**Task description:**
Locate the line that contains "finishes the script." and the line that contains "random.seed(21)". Copy both of them exactly, together with every line between them, and no others.

**Listed entries:**
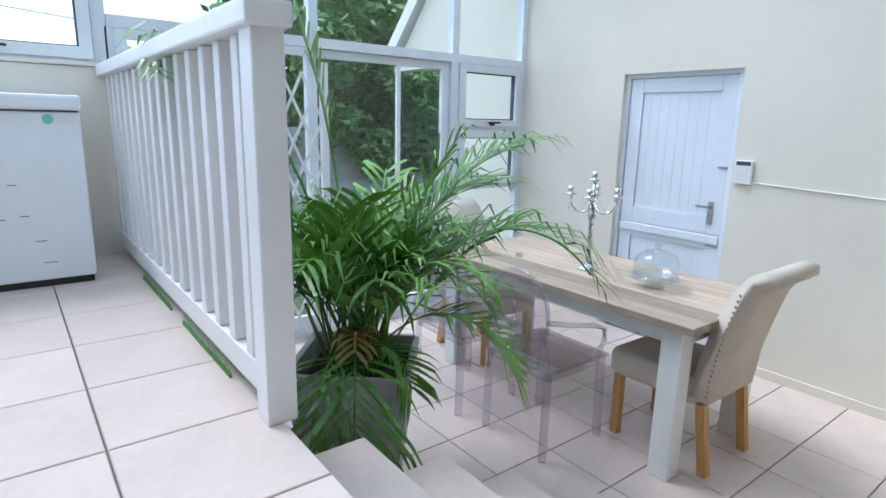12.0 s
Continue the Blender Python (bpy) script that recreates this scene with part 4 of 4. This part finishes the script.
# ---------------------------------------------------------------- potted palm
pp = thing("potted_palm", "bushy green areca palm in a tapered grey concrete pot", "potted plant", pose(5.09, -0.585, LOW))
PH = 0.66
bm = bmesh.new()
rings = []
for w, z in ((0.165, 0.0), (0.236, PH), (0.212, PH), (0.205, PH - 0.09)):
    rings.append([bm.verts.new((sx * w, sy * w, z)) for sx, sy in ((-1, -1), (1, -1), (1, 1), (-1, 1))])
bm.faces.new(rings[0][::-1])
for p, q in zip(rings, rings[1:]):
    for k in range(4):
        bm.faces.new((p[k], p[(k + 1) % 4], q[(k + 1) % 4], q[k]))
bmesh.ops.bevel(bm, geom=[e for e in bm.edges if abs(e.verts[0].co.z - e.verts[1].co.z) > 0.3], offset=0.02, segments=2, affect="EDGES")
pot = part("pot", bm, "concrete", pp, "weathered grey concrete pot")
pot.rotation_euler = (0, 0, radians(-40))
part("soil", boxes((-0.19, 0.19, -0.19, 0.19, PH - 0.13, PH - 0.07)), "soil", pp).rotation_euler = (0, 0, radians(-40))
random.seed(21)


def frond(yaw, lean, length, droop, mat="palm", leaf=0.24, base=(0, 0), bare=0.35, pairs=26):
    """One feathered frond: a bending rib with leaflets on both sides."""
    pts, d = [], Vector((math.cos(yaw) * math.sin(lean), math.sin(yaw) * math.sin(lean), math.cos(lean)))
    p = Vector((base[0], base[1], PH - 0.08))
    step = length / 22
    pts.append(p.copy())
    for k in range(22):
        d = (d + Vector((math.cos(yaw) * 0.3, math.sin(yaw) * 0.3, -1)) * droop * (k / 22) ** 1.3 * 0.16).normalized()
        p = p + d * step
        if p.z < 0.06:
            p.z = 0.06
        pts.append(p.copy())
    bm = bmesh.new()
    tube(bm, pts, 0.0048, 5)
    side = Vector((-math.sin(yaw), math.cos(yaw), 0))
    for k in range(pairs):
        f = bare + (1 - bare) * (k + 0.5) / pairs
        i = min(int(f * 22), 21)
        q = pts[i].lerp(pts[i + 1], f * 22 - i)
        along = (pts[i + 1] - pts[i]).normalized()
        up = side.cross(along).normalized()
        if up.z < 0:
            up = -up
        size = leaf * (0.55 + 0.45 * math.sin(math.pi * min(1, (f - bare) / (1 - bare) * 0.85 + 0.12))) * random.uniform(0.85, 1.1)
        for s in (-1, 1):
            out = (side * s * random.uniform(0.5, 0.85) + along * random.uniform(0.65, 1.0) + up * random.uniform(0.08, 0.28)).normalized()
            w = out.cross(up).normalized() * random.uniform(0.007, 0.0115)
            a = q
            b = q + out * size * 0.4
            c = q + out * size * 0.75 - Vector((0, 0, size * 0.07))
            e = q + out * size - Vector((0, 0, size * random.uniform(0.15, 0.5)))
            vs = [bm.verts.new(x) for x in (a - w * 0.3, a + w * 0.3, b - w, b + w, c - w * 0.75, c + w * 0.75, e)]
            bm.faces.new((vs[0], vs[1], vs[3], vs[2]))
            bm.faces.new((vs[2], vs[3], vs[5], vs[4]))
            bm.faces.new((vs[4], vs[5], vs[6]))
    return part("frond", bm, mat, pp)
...
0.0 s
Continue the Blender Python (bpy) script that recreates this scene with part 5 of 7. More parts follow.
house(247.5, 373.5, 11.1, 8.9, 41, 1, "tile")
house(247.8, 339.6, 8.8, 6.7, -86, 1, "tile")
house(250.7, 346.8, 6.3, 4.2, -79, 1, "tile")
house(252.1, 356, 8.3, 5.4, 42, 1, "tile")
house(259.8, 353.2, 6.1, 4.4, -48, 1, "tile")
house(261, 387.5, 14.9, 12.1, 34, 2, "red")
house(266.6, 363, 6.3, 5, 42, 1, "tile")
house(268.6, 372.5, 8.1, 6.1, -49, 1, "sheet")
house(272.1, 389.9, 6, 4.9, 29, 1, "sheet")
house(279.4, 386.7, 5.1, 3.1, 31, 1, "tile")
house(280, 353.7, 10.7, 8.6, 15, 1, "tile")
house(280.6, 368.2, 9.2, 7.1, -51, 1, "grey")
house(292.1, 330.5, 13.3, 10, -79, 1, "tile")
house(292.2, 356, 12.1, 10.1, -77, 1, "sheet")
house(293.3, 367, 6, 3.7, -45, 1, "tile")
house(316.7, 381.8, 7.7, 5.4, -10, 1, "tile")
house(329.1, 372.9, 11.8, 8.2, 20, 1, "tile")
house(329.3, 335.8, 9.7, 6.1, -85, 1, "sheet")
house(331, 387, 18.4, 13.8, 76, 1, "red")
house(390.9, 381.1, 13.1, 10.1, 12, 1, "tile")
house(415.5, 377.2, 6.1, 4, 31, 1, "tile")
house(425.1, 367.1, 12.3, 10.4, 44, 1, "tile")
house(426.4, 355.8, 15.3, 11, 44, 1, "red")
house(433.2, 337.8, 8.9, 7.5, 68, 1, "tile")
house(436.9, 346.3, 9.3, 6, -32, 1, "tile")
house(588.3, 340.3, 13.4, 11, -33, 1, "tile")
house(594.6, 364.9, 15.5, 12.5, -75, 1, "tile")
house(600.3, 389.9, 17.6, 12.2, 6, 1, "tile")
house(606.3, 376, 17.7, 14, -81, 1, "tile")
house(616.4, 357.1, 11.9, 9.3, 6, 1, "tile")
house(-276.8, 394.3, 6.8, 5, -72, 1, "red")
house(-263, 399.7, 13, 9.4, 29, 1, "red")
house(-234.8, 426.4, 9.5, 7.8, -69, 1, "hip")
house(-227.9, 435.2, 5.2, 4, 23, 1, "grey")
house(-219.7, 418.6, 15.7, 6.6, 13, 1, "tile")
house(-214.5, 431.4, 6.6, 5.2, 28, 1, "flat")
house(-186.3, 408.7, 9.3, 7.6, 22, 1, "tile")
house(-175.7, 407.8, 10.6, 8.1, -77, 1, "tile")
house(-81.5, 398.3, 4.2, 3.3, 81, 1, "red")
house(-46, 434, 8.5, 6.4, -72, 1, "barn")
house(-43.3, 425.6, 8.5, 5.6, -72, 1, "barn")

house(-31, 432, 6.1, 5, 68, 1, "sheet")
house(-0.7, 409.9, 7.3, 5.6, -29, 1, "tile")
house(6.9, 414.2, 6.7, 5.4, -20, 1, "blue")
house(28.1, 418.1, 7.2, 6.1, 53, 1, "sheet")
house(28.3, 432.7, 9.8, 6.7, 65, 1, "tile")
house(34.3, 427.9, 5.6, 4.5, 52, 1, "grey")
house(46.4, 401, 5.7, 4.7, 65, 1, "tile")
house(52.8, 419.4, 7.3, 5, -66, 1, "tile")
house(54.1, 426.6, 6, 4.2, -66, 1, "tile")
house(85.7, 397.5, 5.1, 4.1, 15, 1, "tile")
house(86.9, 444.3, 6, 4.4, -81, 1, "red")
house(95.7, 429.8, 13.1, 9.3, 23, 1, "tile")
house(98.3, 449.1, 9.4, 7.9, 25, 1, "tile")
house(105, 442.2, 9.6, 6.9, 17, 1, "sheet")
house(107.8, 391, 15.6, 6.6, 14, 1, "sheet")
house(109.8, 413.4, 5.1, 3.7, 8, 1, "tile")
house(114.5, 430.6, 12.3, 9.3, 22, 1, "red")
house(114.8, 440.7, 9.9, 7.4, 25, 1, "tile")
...
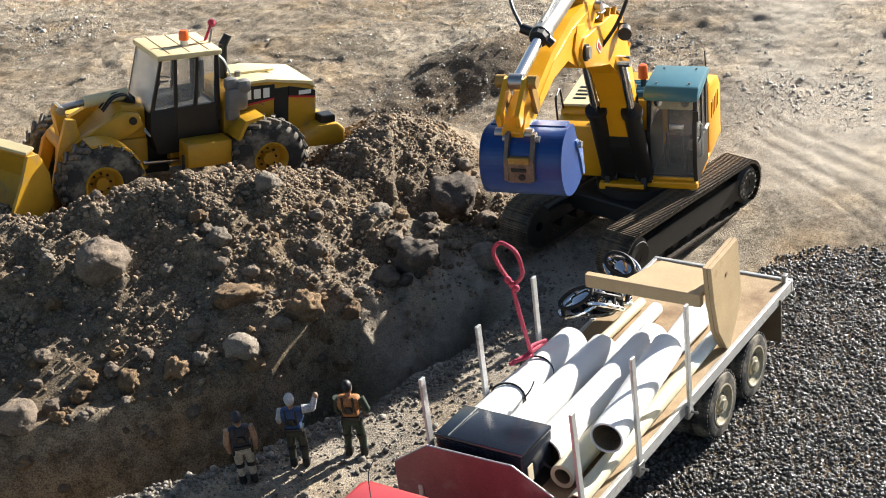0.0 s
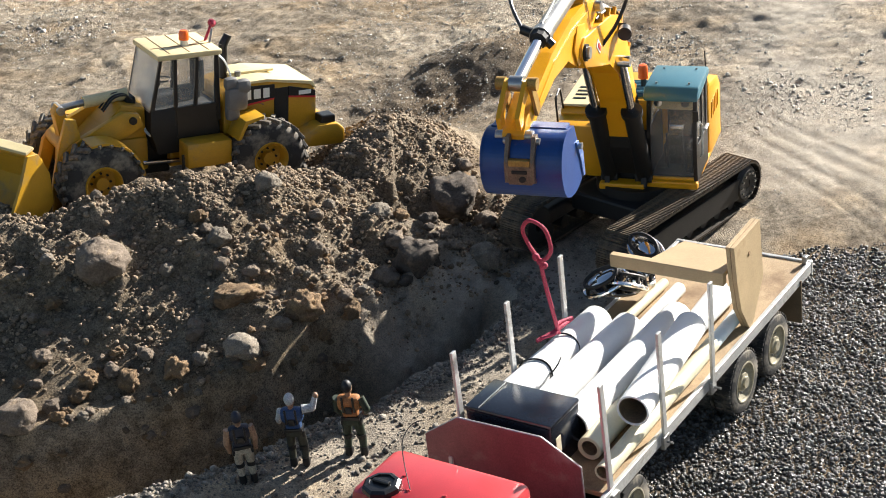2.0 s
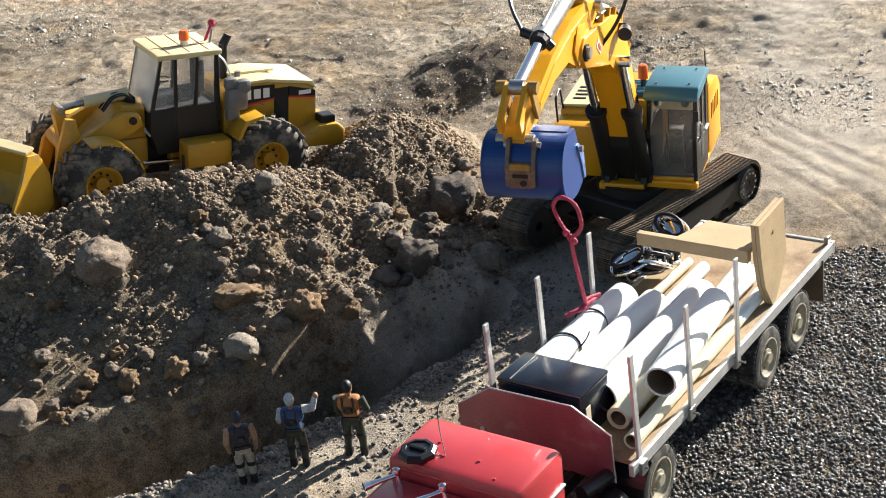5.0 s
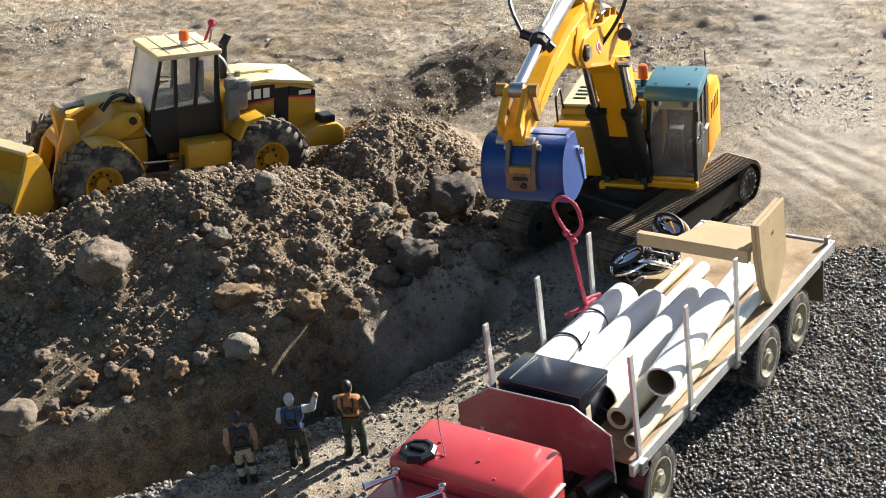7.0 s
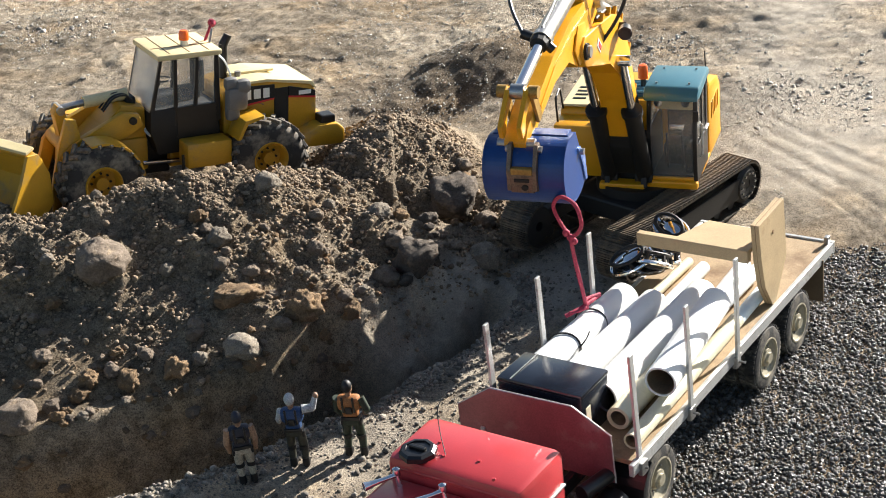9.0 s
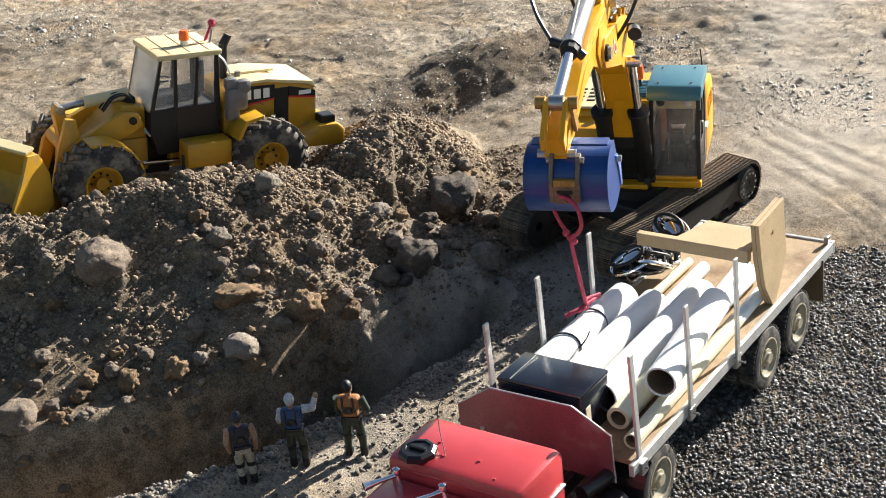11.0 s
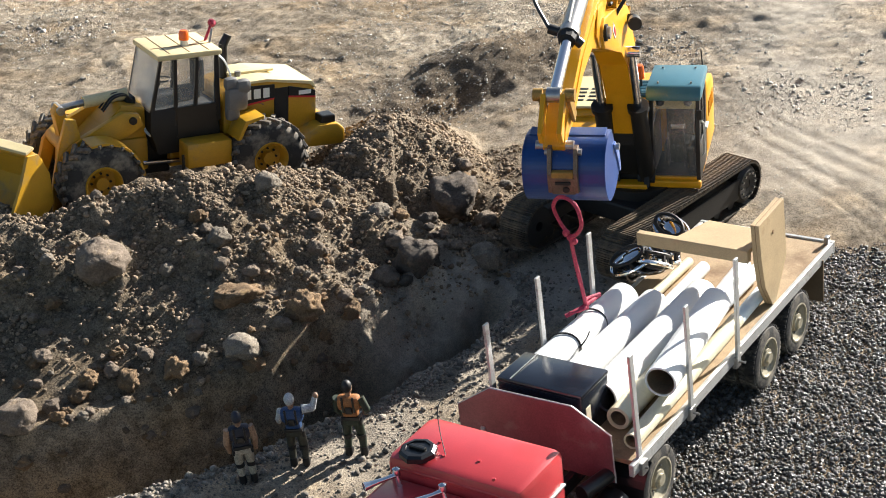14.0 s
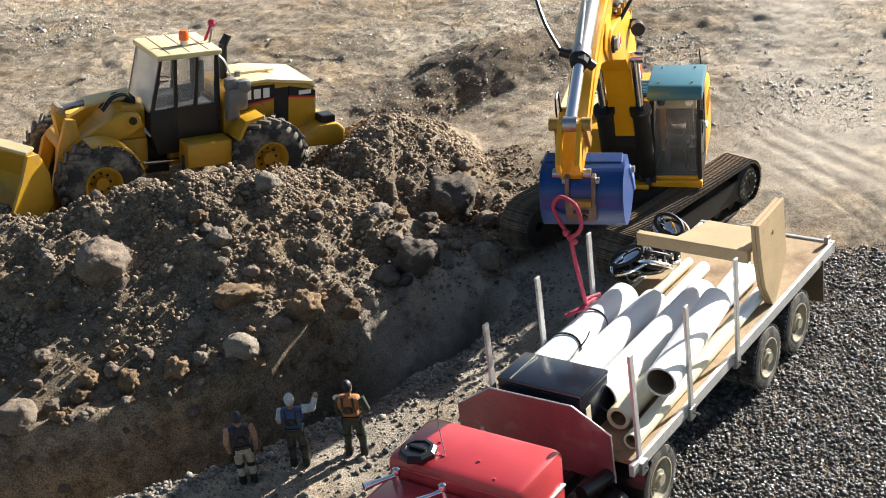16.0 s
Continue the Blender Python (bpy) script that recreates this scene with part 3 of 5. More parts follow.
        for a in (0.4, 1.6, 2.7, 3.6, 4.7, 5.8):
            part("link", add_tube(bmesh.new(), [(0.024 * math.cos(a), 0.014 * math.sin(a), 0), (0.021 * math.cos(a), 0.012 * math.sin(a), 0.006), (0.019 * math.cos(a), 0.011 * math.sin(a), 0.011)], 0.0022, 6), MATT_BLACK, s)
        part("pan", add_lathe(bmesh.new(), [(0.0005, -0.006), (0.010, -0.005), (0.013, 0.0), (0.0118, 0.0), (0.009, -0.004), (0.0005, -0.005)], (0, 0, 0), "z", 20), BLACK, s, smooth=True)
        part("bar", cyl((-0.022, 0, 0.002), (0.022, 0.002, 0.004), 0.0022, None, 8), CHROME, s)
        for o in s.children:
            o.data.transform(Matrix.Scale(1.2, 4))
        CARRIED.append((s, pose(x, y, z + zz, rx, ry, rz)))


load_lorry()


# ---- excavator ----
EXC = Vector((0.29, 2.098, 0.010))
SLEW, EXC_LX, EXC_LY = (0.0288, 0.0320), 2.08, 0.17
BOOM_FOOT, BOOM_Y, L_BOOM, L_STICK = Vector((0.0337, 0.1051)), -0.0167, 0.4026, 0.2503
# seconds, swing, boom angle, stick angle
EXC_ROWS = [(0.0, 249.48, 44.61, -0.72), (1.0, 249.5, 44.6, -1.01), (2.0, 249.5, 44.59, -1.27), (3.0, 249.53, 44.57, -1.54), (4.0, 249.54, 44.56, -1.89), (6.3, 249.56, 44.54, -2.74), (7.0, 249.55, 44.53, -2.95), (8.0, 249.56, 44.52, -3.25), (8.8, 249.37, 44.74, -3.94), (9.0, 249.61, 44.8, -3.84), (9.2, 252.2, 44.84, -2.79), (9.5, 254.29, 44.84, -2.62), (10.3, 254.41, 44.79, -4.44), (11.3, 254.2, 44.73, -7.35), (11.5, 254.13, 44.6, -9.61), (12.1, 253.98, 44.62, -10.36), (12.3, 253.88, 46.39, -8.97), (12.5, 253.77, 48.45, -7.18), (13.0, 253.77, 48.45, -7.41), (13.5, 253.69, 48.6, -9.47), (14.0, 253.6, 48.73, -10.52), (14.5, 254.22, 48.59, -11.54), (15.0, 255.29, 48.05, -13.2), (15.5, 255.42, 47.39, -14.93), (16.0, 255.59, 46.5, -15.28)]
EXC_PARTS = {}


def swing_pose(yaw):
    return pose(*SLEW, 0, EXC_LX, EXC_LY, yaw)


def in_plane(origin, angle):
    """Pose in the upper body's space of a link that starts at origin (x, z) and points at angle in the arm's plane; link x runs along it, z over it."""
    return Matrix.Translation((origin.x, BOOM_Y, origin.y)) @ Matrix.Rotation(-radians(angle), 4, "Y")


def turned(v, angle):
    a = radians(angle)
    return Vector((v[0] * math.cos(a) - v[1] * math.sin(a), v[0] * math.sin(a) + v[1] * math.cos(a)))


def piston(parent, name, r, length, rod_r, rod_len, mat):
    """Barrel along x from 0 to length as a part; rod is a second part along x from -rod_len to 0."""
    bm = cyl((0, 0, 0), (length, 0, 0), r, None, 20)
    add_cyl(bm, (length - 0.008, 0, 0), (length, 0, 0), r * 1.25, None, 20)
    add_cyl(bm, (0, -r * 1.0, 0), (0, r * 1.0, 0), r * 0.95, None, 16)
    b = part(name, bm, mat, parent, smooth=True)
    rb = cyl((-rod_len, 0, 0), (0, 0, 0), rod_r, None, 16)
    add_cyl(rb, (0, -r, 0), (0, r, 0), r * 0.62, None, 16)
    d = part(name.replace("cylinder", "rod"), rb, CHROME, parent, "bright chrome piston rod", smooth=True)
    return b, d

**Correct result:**
Continue the Blender Python (bpy) script that recreates this scene with part 4 of 4. This part finishes the script.
# ---------------------------------------------------------------- potted palm
pp = thing("potted_palm", "bushy green areca palm in a tapered grey concrete pot", "potted plant", pose(5.09, -0.585, LOW))
PH = 0.66
bm = bmesh.new()
rings = []
for w, z in ((0.165, 0.0), (0.236, PH), (0.212, PH), (0.205, PH - 0.09)):
    rings.append([bm.verts.new((sx * w, sy * w, z)) for sx, sy in ((-1, -1), (1, -1), (1, 1), (-1, 1))])
bm.faces.new(rings[0][::-1])
for p, q in zip(rings, rings[1:]):
    for k in range(4):
        bm.faces.new((p[k], p[(k + 1) % 4], q[(k + 1) % 4], q[k]))
bmesh.ops.bevel(bm, geom=[e for e in bm.edges if abs(e.verts[0].co.z - e.verts[1].co.z) > 0.3], offset=0.02, segments=2, affect="EDGES")
pot = part("pot", bm, "concrete", pp, "weathered grey concrete pot")
pot.rotation_euler = (0, 0, radians(-40))
part("soil", boxes((-0.19, 0.19, -0.19, 0.19, PH - 0.13, PH - 0.07)), "soil", pp).rotation_euler = (0, 0, radians(-40))
random.seed(21)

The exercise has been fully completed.